Your summary should:
- Include 2-3 years of experience
- Highlight 3-4 core competencies
- Reference your biggest achievements
- Incorporate relevant keywords
- Be 2-4 lines maximum
Customize this section for each application. Mirror language and priorities from the job description.
5. Demonstrate Career Growth and Progression
Hiring managers want to hire people with growth trajectory. Show how you’ve evolved professionally.
How to showcase progression:
Include promotions explicitly. Instead of listing two jobs at the same company separately, show promotion progression:
“ABC Corporation, New York, NY
- Marketing Manager (2022-Present)
- Marketing Coordinator (2020-2022)”
Highlight expanded responsibilities and increasing impact across roles. Document skill development—if you started in a junior role without project management experience and now lead initiatives, make that clear.
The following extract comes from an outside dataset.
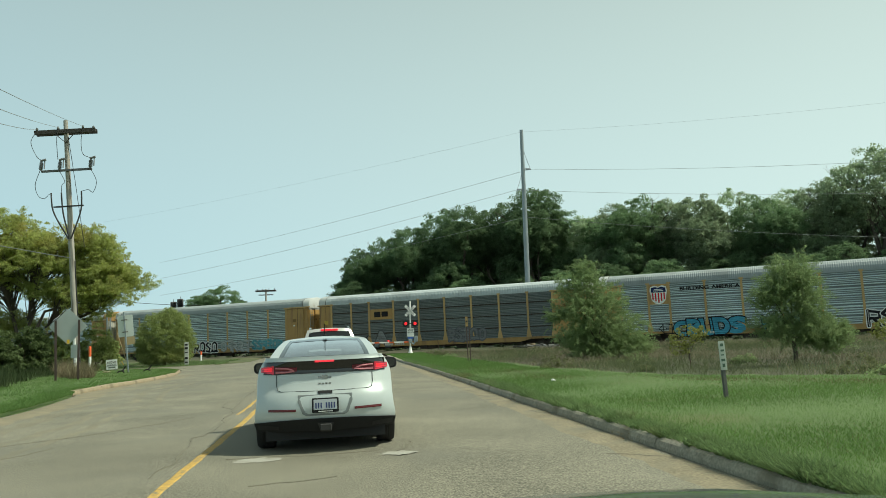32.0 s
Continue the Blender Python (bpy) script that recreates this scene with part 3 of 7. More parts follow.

Include certifications, courses, and continuous learning. Professional development demonstrates commitment to career growth:
- “Google Analytics Certified, 2023”
- “Completed Advanced Project Management Certification”
- “AWS Solutions Architect Associate, 2022”
Show how increased experience led to bigger challenges and results. This tells a compelling story of someone who progresses from individual contributor to leader.
Actionable Next Steps
This week:
- Download a job posting for your target role
- Highlight 15-20 keywords you must include
- Revise your professional summary to be role-specific
- Rewrite 5 weak bullet points using the achievement formula
- Review formatting—remove any ATS-blocking elements
Next week:
- Test your updated resume with an ATS checker tool
- Have a mentor or peer review your resume
- Create 2-3 targeted resume versions for different job types
- Track which resume version generates the most interview callbacks
The Bottom Line
Your resume isn’t a comprehensive job history—it’s a marketing document designed to get interviews. By optimizing for ATS systems, incorporating strategic keywords, demonstrating impact through quantified achievements, and showing career progression, you dramatically increase your callback rate.
The best resume strategies combine technical optimization with compelling storytelling. Make every word count, quantify your impact, and customize for each opportunity. When hiring managers see your resume, they should immediately understand why you’re worth interviewing.
Start implementing these strategies today. Your next interview is waiting.